** RECORDS FOR THE EXERCISE **

================

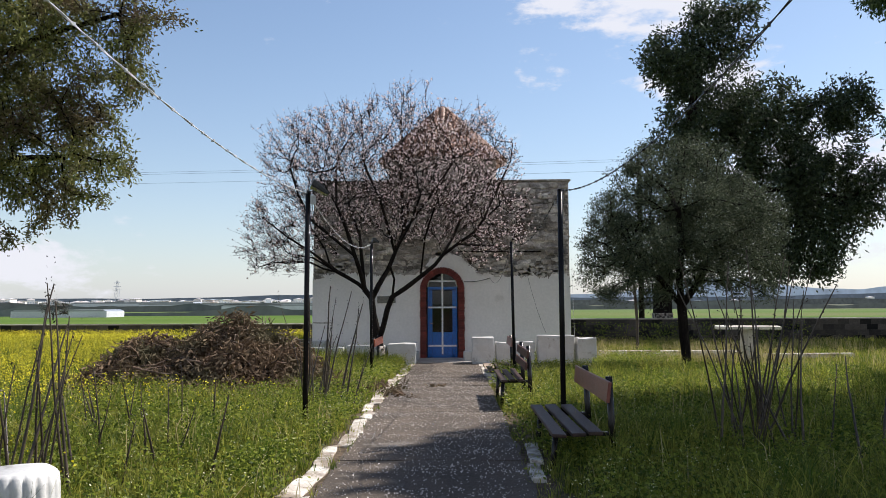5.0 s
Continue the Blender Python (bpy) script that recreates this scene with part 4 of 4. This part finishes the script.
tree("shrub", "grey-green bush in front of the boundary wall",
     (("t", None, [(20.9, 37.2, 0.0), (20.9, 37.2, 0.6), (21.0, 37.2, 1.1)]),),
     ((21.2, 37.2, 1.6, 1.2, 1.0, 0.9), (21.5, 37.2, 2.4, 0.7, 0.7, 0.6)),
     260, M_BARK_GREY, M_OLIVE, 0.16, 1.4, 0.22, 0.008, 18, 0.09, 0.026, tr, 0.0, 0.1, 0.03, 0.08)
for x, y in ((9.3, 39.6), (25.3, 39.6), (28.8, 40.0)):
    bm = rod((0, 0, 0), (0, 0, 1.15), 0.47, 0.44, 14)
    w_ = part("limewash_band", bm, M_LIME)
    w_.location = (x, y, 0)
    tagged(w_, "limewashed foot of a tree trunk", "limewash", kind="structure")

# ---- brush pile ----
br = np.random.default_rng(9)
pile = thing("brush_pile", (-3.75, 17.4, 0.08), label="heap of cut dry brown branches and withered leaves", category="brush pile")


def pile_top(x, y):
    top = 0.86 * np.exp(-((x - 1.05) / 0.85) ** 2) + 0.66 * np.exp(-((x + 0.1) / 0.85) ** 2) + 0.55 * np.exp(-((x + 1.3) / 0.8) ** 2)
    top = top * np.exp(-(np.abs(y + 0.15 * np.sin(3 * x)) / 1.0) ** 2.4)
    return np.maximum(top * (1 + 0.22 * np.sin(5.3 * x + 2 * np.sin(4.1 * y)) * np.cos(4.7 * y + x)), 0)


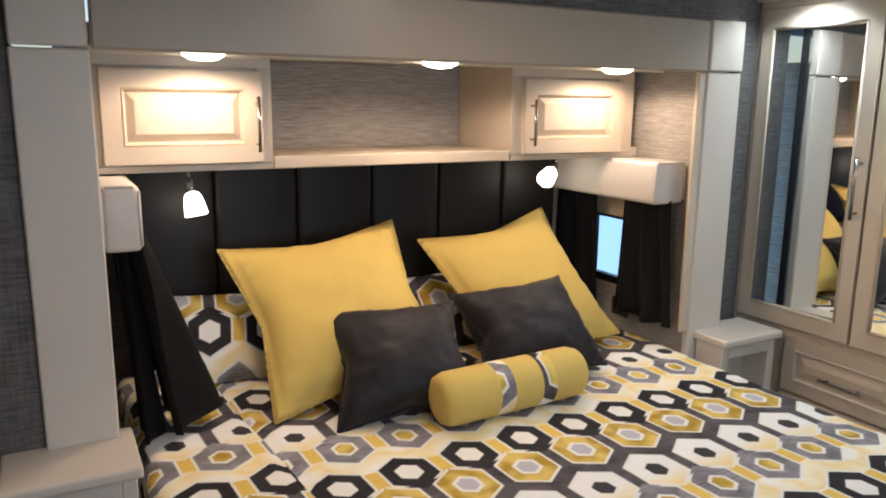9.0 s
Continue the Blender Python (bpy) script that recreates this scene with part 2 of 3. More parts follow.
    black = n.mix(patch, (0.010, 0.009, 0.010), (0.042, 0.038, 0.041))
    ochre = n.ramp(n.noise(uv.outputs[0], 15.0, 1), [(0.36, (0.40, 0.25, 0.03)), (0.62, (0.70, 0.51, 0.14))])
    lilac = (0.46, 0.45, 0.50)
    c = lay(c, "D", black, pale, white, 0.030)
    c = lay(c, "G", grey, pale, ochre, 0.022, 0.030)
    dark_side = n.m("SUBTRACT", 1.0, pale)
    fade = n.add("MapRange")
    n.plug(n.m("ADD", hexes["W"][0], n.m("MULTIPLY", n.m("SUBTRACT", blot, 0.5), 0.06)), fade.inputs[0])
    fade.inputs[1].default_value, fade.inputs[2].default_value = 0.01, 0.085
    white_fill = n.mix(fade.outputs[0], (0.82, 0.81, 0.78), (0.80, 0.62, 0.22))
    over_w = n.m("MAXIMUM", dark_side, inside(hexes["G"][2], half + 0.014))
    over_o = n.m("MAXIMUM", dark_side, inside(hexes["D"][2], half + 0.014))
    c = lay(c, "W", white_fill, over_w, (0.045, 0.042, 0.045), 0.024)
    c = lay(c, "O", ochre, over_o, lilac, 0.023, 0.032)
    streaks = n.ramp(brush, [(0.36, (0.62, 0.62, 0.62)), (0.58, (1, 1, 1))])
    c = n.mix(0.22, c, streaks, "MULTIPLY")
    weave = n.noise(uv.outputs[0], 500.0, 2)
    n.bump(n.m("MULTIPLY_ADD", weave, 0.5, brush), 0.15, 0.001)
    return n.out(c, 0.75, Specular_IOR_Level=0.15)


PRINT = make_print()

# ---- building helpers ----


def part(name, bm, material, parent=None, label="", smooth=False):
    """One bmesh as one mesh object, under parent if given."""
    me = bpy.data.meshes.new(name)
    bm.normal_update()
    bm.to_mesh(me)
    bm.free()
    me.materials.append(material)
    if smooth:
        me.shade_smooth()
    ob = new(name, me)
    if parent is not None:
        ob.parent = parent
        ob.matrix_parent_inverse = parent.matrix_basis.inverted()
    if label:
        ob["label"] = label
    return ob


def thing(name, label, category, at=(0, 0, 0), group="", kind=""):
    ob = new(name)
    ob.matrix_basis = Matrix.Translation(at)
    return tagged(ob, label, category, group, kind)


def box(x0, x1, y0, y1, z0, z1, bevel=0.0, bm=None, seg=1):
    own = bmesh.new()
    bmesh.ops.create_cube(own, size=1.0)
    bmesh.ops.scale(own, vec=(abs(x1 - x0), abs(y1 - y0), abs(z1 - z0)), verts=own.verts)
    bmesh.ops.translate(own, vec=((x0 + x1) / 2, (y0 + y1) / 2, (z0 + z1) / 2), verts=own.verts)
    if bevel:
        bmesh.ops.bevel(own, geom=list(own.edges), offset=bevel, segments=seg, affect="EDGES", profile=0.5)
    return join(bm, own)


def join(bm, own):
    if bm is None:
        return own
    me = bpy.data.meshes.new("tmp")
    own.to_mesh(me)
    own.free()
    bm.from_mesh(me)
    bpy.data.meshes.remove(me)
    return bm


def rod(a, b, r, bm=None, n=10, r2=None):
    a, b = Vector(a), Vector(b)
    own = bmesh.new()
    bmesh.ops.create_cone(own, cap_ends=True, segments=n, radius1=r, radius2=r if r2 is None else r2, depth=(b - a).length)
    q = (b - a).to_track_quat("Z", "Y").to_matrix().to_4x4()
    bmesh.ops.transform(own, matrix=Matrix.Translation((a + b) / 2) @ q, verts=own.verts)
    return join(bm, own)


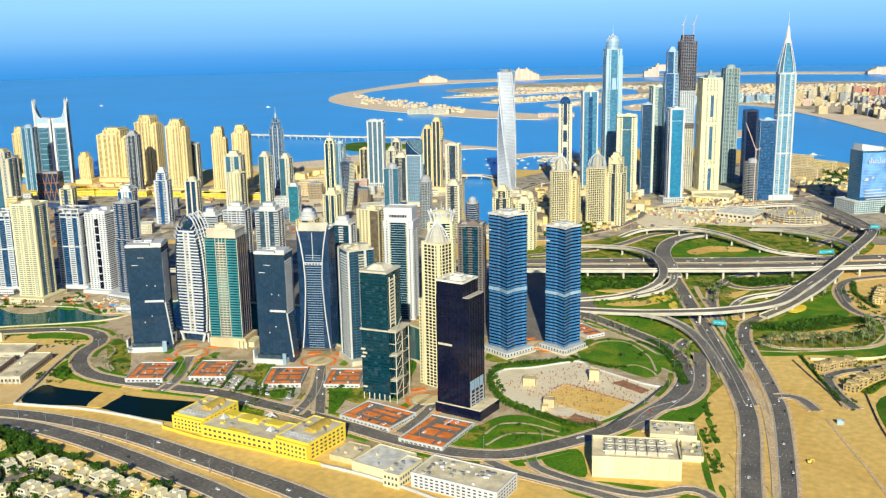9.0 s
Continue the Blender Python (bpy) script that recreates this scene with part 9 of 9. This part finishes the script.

================

What is the number of lines containing "finishes"? Give that number only.

** REPLY TO THE EXERCISE **
2